PROBLEM TO SOLVE
Begin with the first line of the material and write out each line exactly, ending with the line that contains "scene = bpy.context.scene". Pictures are not part of the copy.

** BEGIN **

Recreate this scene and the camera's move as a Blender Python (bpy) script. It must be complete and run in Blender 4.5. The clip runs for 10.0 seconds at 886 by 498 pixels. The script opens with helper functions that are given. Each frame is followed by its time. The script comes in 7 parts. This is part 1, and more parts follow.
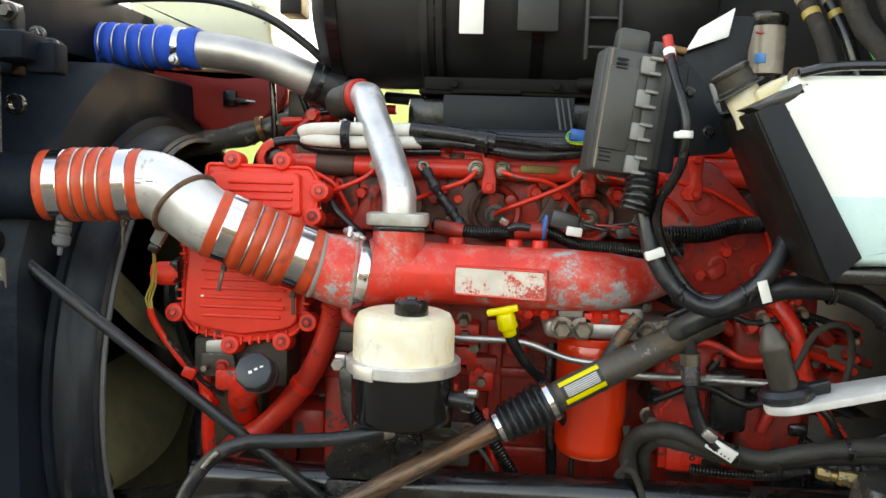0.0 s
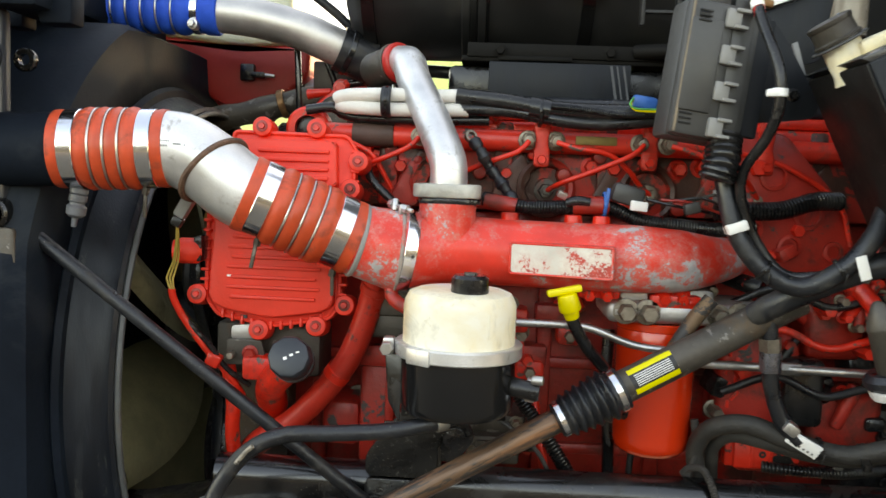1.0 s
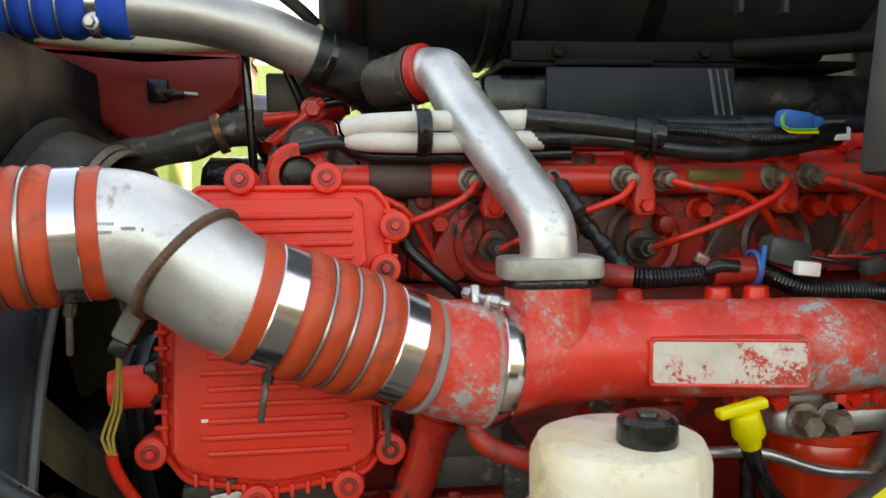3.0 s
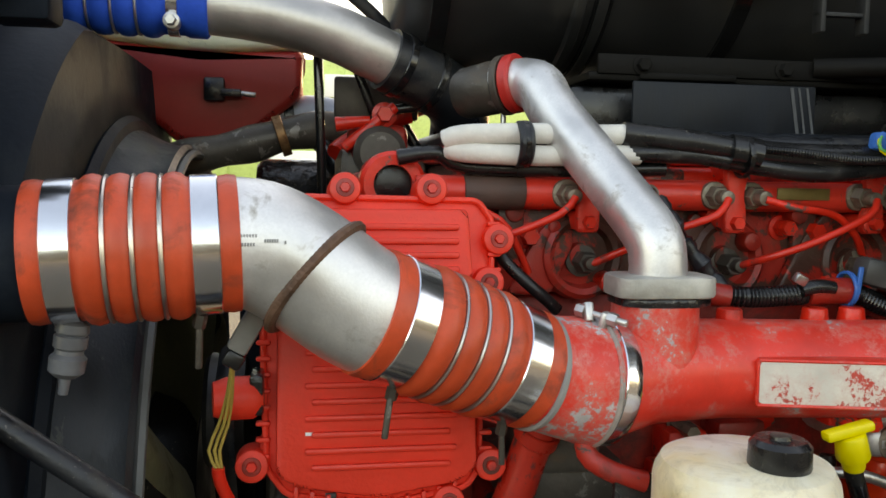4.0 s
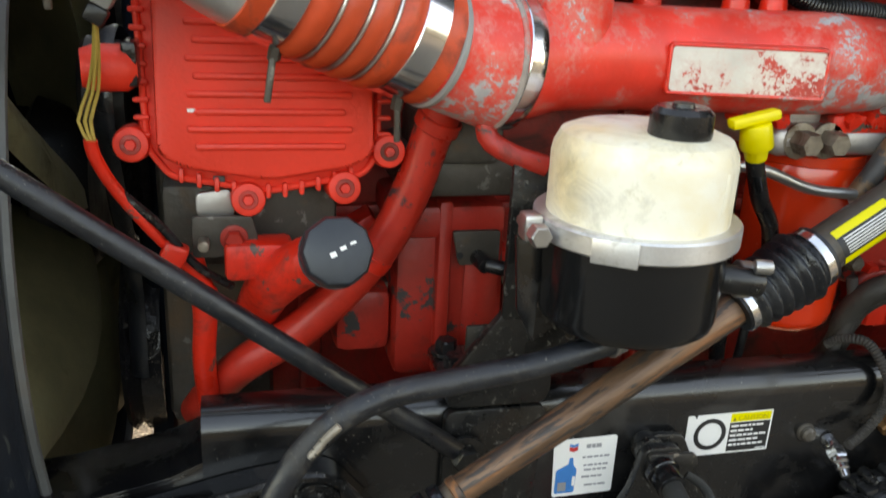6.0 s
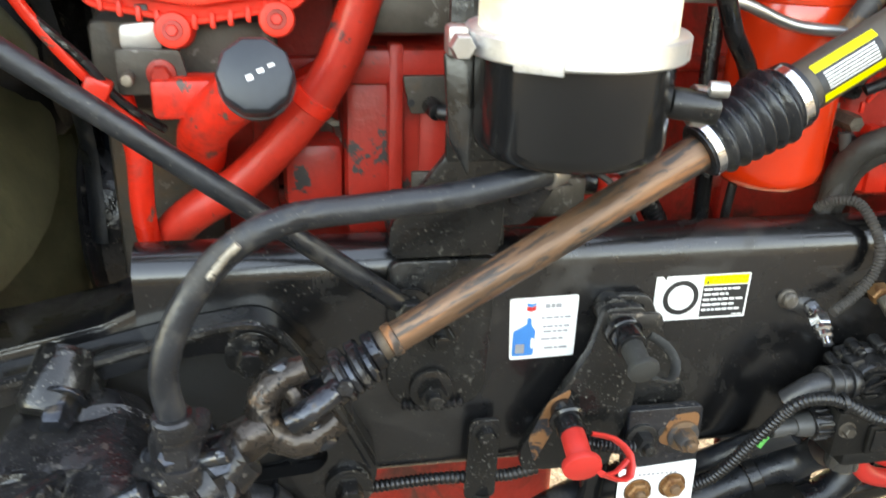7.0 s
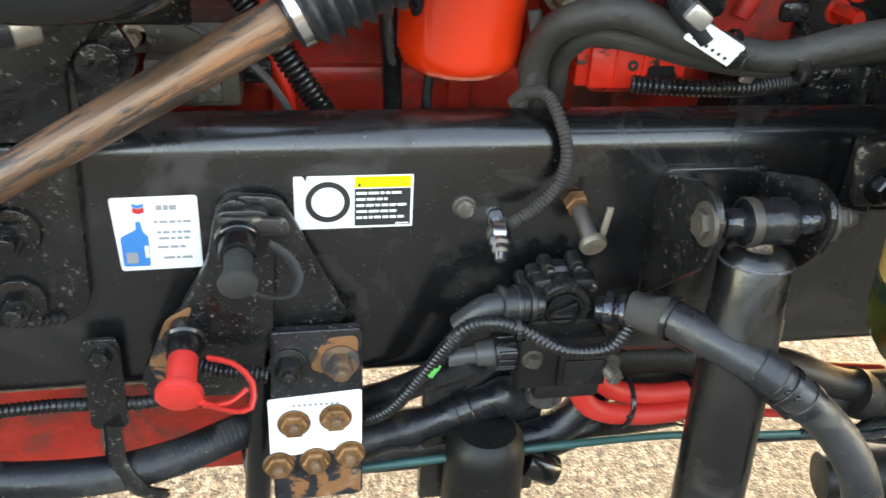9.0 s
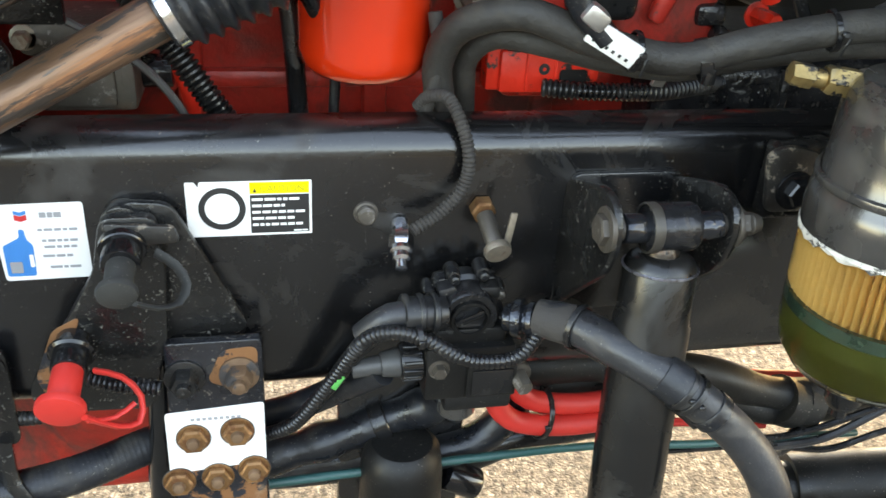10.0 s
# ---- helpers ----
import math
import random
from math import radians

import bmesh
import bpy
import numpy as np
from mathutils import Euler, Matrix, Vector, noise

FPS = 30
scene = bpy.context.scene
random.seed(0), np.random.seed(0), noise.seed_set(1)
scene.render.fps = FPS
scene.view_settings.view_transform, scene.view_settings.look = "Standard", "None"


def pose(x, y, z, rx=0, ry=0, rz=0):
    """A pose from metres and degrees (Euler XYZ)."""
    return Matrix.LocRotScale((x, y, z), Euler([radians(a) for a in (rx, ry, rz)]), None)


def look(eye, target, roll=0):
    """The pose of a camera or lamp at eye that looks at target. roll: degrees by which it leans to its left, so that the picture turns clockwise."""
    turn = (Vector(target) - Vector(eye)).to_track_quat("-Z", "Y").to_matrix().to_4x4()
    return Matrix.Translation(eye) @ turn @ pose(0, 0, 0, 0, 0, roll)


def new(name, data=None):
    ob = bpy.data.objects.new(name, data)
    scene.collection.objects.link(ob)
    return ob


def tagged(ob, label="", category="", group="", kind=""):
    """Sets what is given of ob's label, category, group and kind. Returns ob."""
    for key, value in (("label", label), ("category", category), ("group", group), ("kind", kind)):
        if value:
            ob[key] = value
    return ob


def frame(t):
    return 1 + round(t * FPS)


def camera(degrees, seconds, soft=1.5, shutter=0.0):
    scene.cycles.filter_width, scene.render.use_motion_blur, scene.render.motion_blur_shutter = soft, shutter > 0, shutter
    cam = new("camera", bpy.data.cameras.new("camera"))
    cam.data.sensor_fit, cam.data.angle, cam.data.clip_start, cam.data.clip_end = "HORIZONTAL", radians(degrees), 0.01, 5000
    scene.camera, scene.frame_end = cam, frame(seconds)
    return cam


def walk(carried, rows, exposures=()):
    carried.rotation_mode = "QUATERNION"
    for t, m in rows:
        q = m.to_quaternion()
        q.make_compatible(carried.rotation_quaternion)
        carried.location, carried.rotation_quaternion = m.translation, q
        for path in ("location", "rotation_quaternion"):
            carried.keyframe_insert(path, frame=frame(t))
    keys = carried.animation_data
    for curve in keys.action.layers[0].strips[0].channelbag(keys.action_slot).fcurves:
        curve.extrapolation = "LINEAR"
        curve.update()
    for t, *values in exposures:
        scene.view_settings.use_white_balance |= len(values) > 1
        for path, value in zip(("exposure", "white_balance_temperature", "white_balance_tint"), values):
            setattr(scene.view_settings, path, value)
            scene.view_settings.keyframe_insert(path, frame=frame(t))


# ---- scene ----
cam = camera(55.4, 10.0, shutter=0.35)
PATH = [
    (0, (0.07, -1.251, 1.484), (-0.06, 0.735, 1.289), 1.8),
    (0.5, (0.029, -1.206, 1.46), (-0.078, 0.784, 1.292), 1.8),
    (1, (-0.031, -1.146, 1.425), (-0.126, 0.844, 1.248), 2.2),
    (1.5, (-0.067, -1.001, 1.423), (-0.202, 0.987, 1.242), 1.0),
    (2, (-0.111, -0.853, 1.452), (-0.221, 1.138, 1.293), 1.0),
    (2.2, (-0.127, -0.817, 1.458), (-0.206, 1.174, 1.285), 0.6),
    (3.3, (-0.331, -0.699, 1.493), (-0.013, 1.269, 1.33), -0.8),
    (3.5, (-0.353, -0.693, 1.497), (-0.048, 1.277, 1.339), -0.6),
    (4, (-0.402, -0.69, 1.497), (-0.075, 1.276, 1.325), 0.9),
    (4.5, (-0.419, -0.679, 1.487), (-0.016, 1.262, 1.223), 1.6),
    (5, (-0.42, -0.685, 1.463), (-0.028, 1.236, 1.067), 2.8),
    (5.5, (-0.396, -0.674, 1.442), (0.079, 1.19, 0.894), 3.0),
    (5.7, (-0.383, -0.667, 1.427), (0.107, 1.175, 0.82), 3.0),
    (6.8, (-0.289, -0.683, 1.327), (0.071, 1.129, 0.561), 1.8),
    (7, (-0.265, -0.677, 1.31), (0.087, 1.119, 0.504), 1.9),
    (7.5, (-0.169, -0.653, 1.286), (0.12, 1.105, 0.376), 1.3),
    (8, (-0.074, -0.642, 1.271), (0.221, 1.092, 0.318), 1.5),
    (8.5, (0.01, -0.635, 1.26), (0.352, 1.093, 0.313), 3.3),
    (9, (0.071, -0.635, 1.248), (0.431, 1.084, 0.29), 3.4),
    (9.5, (0.116, -0.636, 1.241), (0.486, 1.094, 0.307), 4.0),
    (10, (0.139, -0.632, 1.24), (0.545, 1.09, 0.307), 3.8),
]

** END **

ANSWER FOR THIS EXERCISE
Recreate this scene and the camera's move as a Blender Python (bpy) script. It must be complete and run in Blender 4.5. The clip runs for 10.0 seconds at 886 by 498 pixels. The script opens with helper functions that are given. Each frame is followed by its time. The script comes in 7 parts. This is part 1, and more parts follow.
0.0 s
1.0 s
3.0 s
4.0 s
6.0 s
7.0 s
9.0 s
10.0 s
# ---- helpers ----
import math
import random
from math import radians

import bmesh
import bpy
import numpy as np
from mathutils import Euler, Matrix, Vector, noise

FPS = 30
scene = bpy.context.scene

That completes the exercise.